Post Hedge Execution

If an unhedged portion of long-term debt remains after executing the hedge, the project company should manage the plan for future hedging carefully, keeping in mind the interest rate risk allocation.

We have seen cases where additional hedges are only permitted during a narrow timeframe before the initial hedge expires. This could harm the project company if it holds the interest rate risk, so we believe it should have complete discretion over when to hedge the remaining debt portions according to its risk appetite, the hedging strategy, and the project covenants.

Some project companies factor in the accounting impact of the derivative instruments. Therefore, we have seen it become increasingly popular to apply the voluntary IFRS9 hedge accounting standard to shield the P&L from potential volatility.
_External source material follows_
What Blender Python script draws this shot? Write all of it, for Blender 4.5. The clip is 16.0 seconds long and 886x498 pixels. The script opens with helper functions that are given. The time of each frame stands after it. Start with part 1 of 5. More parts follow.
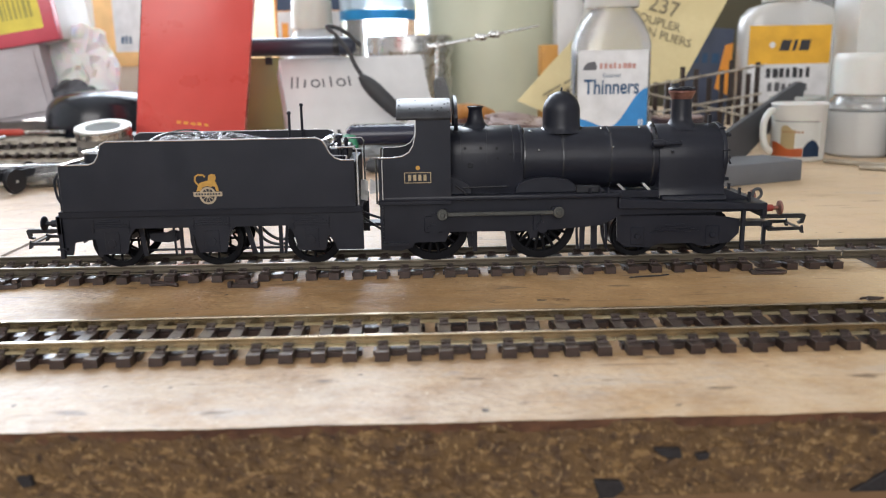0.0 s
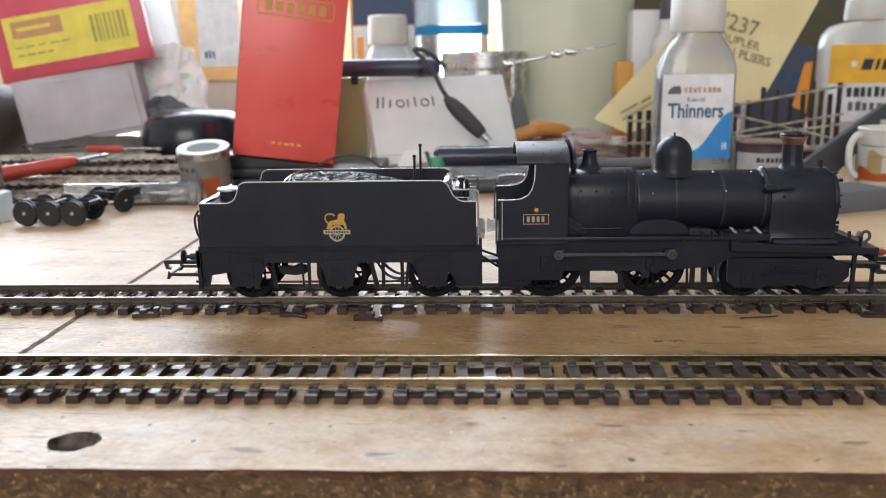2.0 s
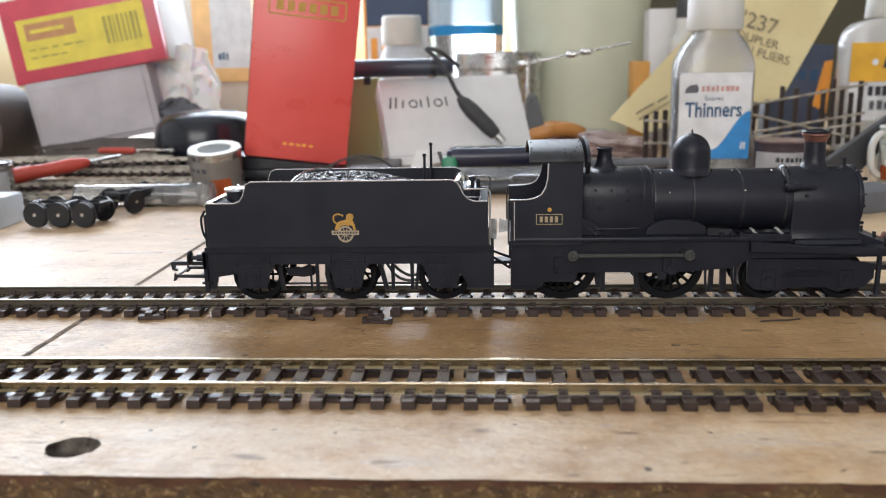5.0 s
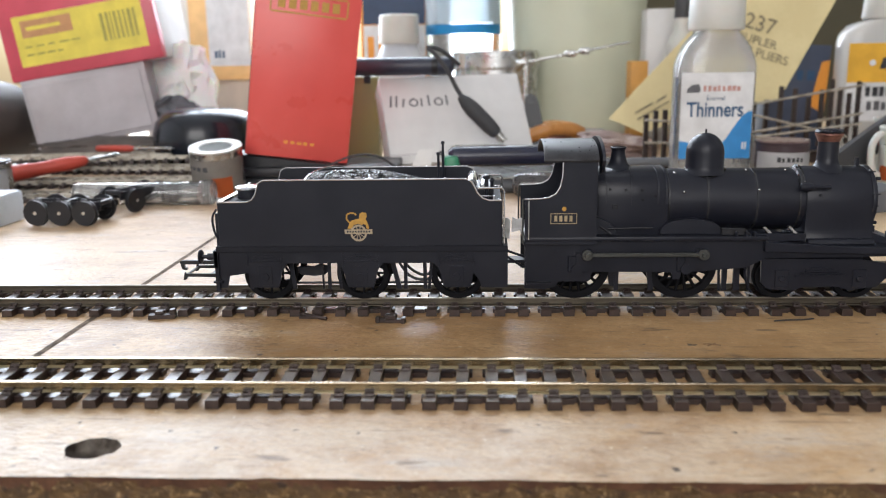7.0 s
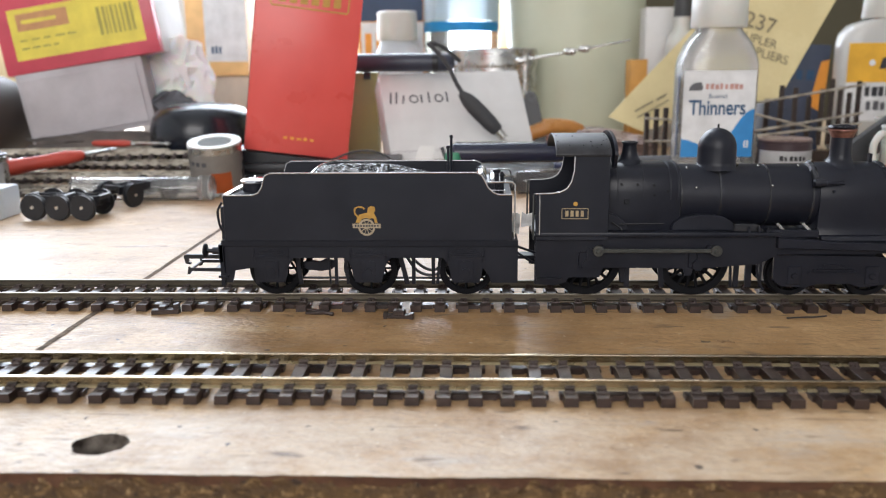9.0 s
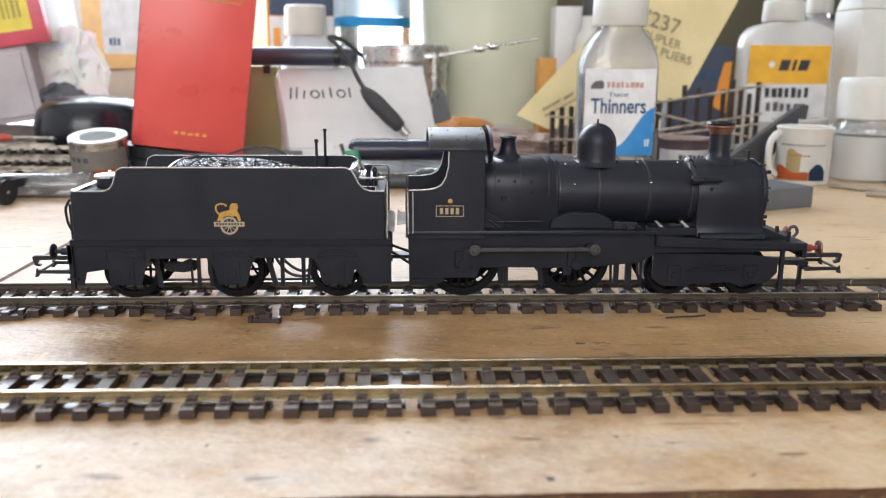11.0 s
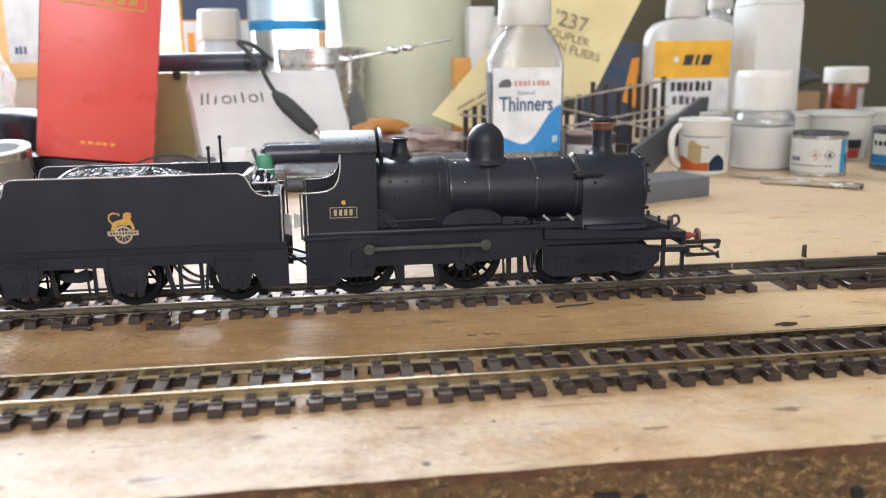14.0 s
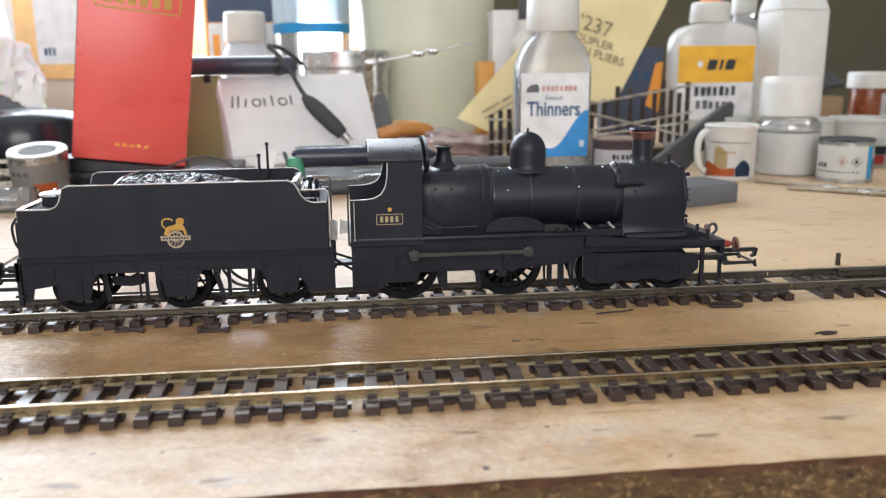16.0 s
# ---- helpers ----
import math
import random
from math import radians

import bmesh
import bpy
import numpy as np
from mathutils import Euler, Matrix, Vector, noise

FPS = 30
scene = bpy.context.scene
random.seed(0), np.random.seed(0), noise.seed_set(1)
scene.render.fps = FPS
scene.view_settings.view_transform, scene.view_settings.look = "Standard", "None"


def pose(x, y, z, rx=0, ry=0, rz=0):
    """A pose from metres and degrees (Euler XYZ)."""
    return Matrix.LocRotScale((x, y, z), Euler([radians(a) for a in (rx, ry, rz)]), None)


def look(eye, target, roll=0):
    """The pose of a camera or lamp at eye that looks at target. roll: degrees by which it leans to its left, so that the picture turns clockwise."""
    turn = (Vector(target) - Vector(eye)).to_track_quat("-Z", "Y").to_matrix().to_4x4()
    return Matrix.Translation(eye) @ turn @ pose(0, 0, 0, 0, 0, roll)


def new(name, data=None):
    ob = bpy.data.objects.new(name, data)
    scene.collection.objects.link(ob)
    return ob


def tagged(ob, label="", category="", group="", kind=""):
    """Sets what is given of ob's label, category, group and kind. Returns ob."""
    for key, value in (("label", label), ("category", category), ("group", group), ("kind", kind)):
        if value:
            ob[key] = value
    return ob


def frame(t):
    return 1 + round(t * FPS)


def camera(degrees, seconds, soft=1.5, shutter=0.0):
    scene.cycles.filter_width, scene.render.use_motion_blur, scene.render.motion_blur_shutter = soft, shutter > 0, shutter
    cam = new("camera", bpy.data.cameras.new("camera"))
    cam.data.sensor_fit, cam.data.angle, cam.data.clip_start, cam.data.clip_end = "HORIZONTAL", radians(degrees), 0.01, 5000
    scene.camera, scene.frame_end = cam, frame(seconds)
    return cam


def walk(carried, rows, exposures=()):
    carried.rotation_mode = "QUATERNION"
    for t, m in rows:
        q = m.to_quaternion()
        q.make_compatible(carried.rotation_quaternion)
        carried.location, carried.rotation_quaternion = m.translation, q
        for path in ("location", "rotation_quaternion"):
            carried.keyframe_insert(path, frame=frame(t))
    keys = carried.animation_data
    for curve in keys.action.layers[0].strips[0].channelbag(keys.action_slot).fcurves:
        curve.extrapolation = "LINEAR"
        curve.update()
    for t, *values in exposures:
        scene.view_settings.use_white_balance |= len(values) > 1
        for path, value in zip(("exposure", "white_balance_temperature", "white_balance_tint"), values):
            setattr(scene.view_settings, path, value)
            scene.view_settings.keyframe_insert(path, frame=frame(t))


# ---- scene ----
cam = camera(56.26, 16.0, soft=1.15)
PATH = [
    (0, (0.03473, -0.27476, 0.06951), (0.0687, 1.6742, -0.3782), -1.023),
    (0.5, (0.02784, -0.27294, 0.08054), (0.0616, 1.6763, -0.3658), -0.902),
    (1, (0.01704, -0.28398, 0.08454), (0.0175, 1.6657, -0.3612), -0.463),
    (1.5, (0.01286, -0.28730, 0.08476), (-0.0453, 1.6620, -0.3591), -0.662),
    (2, (0.01255, -0.28427, 0.08475), (-0.0713, 1.6636, -0.3609), -0.884),
    (2.5, (0.01483, -0.28439, 0.08615), (-0.1196, 1.6611, -0.3578), -1.419),
    (3, (0.01717, -0.28551, 0.08710), (-0.1172, 1.6605, -0.3545), -1.447),
    (3.5, (0.01802, -0.28299, 0.08615), (-0.1106, 1.6636, -0.3545), -1.376),
    (4, (0.01599, -0.27723, 0.08265), (-0.1099, 1.6700, -0.3562), -1.261),
    (6.5, (0.01079, -0.27900, 0.08308), (-0.0946, 1.6690, -0.3577), -0.972),
    (7, (0.00591, -0.27702, 0.08263), (-0.0901, 1.6712, -0.3590), -0.901),
    (7.5, (0.00114, -0.28087, 0.08527), (-0.0876, 1.6673, -0.3583), -0.755),
    (8, (0.00192, -0.27646, 0.08217), (-0.0752, 1.6730, -0.3578), -0.472),
    (8.2, (-0.00026, -0.27711, 0.08146), (-0.0783, 1.6721, -0.3597), -0.501),
    (10.5, (0.01008, -0.26274, 0.07855), (-0.0271, 1.6871, -0.3650), -0.249),
    (11, (0.01772, -0.26151, 0.07742), (0.1129, 1.6864, -0.3662), 0.408),
    (11.5, (0.02312, -0.26403, 0.07894), (0.2239, 1.6760, -0.3638), 0.160),
    (12, (0.02678, -0.27160, 0.08061), (0.2439, 1.6666, -0.3624), -0.122),
    (12.5, (0.02698, -0.27182, 0.08067), (0.2715, 1.6637, -0.3599), -0.460),
    (13, (0.02799, -0.26746, 0.07821), (0.2897, 1.6656, -0.3634), -0.348),
    (13.5, (0.03338, -0.26878, 0.07932), (0.2918, 1.6642, -0.3642), -0.656),
    (14, (0.03014, -0.27011, 0.07882), (0.2766, 1.6640, -0.3666), -0.830),
    (14.5, (0.02956, -0.27372, 0.08122), (0.2644, 1.6620, -0.3634), -0.891),
    (15, (0.03212, -0.27295, 0.08045), (0.2573, 1.6644, -0.3624), -1.075),
    (15.5, (0.02898, -0.27236, 0.07940), (0.2494, 1.6653, -0.3644), -0.929),
    (16, (0.01947, -0.27322, 0.08215), (0.2384, 1.6642, -0.3634), -0.544),
]
cam.data.dof.use_dof, cam.data.dof.focus_distance, cam.data.dof.aperture_fstop = True, 0.285, 19.0
EXPOSURES = [(0, -0.02), (0.5, 0.1), (1.0, -0.05), (3.5, -0.23), (6.5, -0.10), (8, -0.10), (10.5, -0.05), (11.5, 0.27), (12.5, 0.31), (14.0, 0.3), (14.5, 0.27), (15, 0.2), (15.5, 0.16), (16, 0.14)]
walk(cam, [(t, look(eye, target, roll)) for t, eye, target, roll in PATH], EXPOSURES)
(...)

Planning an optimal hedging strategy for the project company and off-taker is a delicate process. The key to success is ensuring mutual understanding early. Using a checklist could serve the project company well during planning, prompting them to consider every interrelated factor of the hedge.

Of course, every project has particular and unique qualities. Therefore, avoid blindly applying previous hedging strategies to the present transaction. Slight differences between projects can cause vast variations in the hedging strategy and protocol.

Finally, setting expectations and responsibilities for stakeholders at the start of every project avoids overlapping tasks and ensures a smooth and seamless hedging process.